One year ago. I was doing a gig for one of the startups in San Francisco. During this time, the SRE team I was part of had the opportunity to meet and chat with Niall Richard Murphy, thanks to the meeting set up by JJ Tang. I managed to get some of his ideas about infrastructure. One of his answers to my questions stuck in my mind. Do the cloud providers use social media to find out if they are down or not?

Niall Richard Murphy, instigator of the Site Reliability Engineering books, made an impact on the world of computing. His publications created a whole new role in departments of large corporations. It also attracted the attention of start-ups looking to build more robust systems. I’m a site reliability engineer. Niall’s trends and inventions put food on my table.

How do cloud providers know when they are down?

On the surface, this sounds like a simple question. Properly monitor the infrastructure, set up alerts and viola! We have updates on the status page. In reality, interpreting signals is hard work. It is easy to get lost in the noise.

The week before I had the chance to meet the expert I mentioned, we had an outage. Our cloud-managed clusters were going haywire, and I remember the whole team of experts struggling to figure out what was wrong. The configurations were fine. We were not deploying any disruptive changes. Even if we did deploy them, they would automatically revert. We were tearing our hair out trying to figure out what went wrong. It took until one of the engineers said, "oh, our cloud provider is down" pointing to some engineering portal Tweet. We went to the official status page and everything was green, like a Christmas tree. We went to the down detector site and the same story, no concordant information. But the messages on social media kept coming and we kept getting more and more confirmation. It took half an hour to get confirmation from the official sites. How come they didn’t know?

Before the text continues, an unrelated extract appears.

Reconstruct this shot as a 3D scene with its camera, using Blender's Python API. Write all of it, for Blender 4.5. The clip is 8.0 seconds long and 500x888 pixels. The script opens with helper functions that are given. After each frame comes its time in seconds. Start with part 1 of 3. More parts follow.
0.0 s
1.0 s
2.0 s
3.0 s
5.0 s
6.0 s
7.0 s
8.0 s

When I had a chance, I asked Niall:
Does the cloud providers use social media for readiness signals?

He has worked at Google, Amazon and Microsoft, seen it all, and seemed the best person in the room to answer this question. Here is a paraphrase of his answer.

Cloud providers constantly monitor social media for information about downtime. It is one of the most reliable methods. All major providers scrape data for further processing. Some even use it for ML or NLP analysis.

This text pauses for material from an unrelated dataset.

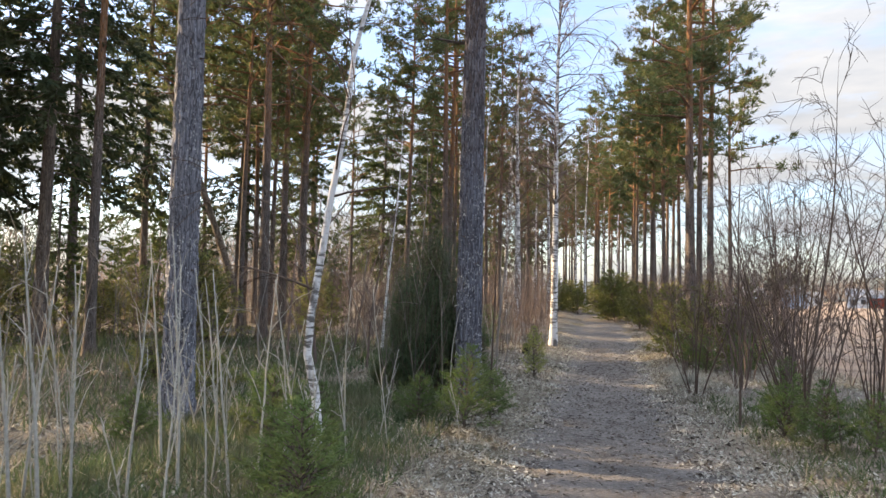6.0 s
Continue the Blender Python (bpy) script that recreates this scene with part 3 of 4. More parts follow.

This is an interesting perspective. Rather than just relying on the metrics, people are actually down detectors of services. Crowdsourced data from social media is consumed by big data pipelines. Pipelines that are designed to take human chatter and output information about the collected topics. The output is needed to attract the attention of engineers working for these Big Co’s.

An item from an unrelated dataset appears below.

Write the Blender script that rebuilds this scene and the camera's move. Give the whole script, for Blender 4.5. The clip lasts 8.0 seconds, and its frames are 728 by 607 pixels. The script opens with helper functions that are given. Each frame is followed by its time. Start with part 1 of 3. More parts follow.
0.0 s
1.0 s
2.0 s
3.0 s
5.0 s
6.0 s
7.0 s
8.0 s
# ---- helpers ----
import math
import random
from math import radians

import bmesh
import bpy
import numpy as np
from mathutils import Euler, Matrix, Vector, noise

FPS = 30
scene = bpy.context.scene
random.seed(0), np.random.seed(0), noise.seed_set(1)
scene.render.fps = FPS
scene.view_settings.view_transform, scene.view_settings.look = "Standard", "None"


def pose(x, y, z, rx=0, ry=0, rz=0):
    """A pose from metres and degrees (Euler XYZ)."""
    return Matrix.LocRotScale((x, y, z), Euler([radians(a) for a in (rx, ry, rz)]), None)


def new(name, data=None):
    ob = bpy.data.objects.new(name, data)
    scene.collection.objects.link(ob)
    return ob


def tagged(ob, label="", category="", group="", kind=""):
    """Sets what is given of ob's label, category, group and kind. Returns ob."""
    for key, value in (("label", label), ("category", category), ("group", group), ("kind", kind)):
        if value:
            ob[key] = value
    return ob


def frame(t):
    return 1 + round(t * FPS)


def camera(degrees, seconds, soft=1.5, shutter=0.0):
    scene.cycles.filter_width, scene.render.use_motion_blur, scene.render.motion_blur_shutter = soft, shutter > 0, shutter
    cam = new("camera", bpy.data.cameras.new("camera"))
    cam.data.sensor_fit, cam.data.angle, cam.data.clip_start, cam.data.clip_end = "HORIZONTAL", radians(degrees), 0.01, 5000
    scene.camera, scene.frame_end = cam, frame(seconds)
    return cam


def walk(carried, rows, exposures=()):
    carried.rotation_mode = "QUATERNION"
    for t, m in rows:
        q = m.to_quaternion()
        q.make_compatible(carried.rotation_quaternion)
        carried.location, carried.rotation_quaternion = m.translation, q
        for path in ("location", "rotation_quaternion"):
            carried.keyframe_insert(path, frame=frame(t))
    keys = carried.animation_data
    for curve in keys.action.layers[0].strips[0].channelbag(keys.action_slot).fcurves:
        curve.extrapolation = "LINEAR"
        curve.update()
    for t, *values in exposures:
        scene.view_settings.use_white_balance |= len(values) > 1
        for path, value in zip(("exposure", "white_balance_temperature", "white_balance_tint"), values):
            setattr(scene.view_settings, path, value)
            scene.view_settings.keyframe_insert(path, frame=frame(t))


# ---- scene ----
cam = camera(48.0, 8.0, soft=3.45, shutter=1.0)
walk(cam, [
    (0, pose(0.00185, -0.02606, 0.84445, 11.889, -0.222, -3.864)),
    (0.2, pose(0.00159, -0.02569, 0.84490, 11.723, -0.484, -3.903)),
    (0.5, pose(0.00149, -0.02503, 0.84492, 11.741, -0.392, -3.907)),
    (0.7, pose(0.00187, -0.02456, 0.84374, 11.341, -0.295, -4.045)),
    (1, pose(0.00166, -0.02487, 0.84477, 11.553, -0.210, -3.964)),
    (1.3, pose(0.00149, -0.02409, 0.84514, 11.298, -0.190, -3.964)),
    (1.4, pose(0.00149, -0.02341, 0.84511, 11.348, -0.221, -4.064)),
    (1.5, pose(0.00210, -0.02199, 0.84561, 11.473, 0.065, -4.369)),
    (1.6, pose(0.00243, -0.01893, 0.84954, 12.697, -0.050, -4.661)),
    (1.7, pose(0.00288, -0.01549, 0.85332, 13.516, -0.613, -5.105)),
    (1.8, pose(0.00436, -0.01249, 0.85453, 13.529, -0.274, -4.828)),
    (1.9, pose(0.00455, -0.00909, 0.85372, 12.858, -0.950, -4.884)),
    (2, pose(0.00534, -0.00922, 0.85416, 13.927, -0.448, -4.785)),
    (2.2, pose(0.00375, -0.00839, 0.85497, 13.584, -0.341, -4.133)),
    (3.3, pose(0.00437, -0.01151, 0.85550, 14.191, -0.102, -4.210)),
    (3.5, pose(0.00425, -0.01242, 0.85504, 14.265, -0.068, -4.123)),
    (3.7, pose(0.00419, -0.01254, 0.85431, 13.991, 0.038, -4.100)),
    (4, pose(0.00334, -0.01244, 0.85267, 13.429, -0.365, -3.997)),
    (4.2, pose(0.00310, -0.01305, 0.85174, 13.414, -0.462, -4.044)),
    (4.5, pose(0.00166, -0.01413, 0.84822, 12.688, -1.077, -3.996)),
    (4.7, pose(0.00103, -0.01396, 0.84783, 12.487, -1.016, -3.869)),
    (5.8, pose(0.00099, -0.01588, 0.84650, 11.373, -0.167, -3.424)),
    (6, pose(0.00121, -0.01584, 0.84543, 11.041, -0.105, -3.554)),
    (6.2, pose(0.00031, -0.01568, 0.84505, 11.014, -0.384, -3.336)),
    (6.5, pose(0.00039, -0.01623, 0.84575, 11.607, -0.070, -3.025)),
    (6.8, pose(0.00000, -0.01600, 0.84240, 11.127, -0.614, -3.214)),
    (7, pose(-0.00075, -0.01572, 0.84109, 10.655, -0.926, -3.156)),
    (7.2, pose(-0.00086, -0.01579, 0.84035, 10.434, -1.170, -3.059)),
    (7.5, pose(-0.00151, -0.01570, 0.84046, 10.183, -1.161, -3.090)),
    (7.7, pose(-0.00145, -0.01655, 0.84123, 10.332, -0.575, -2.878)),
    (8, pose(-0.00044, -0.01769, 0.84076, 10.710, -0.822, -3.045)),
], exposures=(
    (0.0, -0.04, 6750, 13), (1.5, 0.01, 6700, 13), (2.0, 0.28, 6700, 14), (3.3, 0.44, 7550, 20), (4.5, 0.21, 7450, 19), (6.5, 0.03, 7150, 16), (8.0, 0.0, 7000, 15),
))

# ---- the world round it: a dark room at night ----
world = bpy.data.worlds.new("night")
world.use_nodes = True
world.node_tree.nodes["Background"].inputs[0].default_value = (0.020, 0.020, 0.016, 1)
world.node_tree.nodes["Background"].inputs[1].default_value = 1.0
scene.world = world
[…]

It is not surprising that cloud providers monitor social media platforms for outages or other issues that may affect their products or services. For example, if a cloud provider notices a large number of users reporting problems with a particular service on social media, they may investigate the issue and work to resolve it as quickly as possible.. Interestingly, Niall pointed out that this is one of the most reliable ways to tell if part of the infrastructure has actually failed.

It’s worth noting that in addition to monitoring social media platforms, cloud providers often use a range of tools and techniques to monitor the performance and availability of their products and services. These may include monitoring tools that track the performance of their services in real time, as well as tools that allow them to track and analyse user behaviour and usage patterns. Still, the good old let’s see what people are saying is a decent way to measure if things are going sideways.

It reminds me of financial HFTs and another boutique quantitative trading firm scraping data from social media sites with the aim of getting market sentiment or alpha. It has become the norm. Without it, market participants are likely to lose their edge over the market.

The reductionist picture presented here doesn’t do justice to the hurdles of monitoring the inner workings of the cloud. The point is to show that the human factor still plays a role. Even if not in the way we expect. Think about it the next time you express your frustration about the cloud on social media.

Sidenote: Both Niall Murphy (Stanza) and JJ Tang (Rootly) work on products improving SRE experience.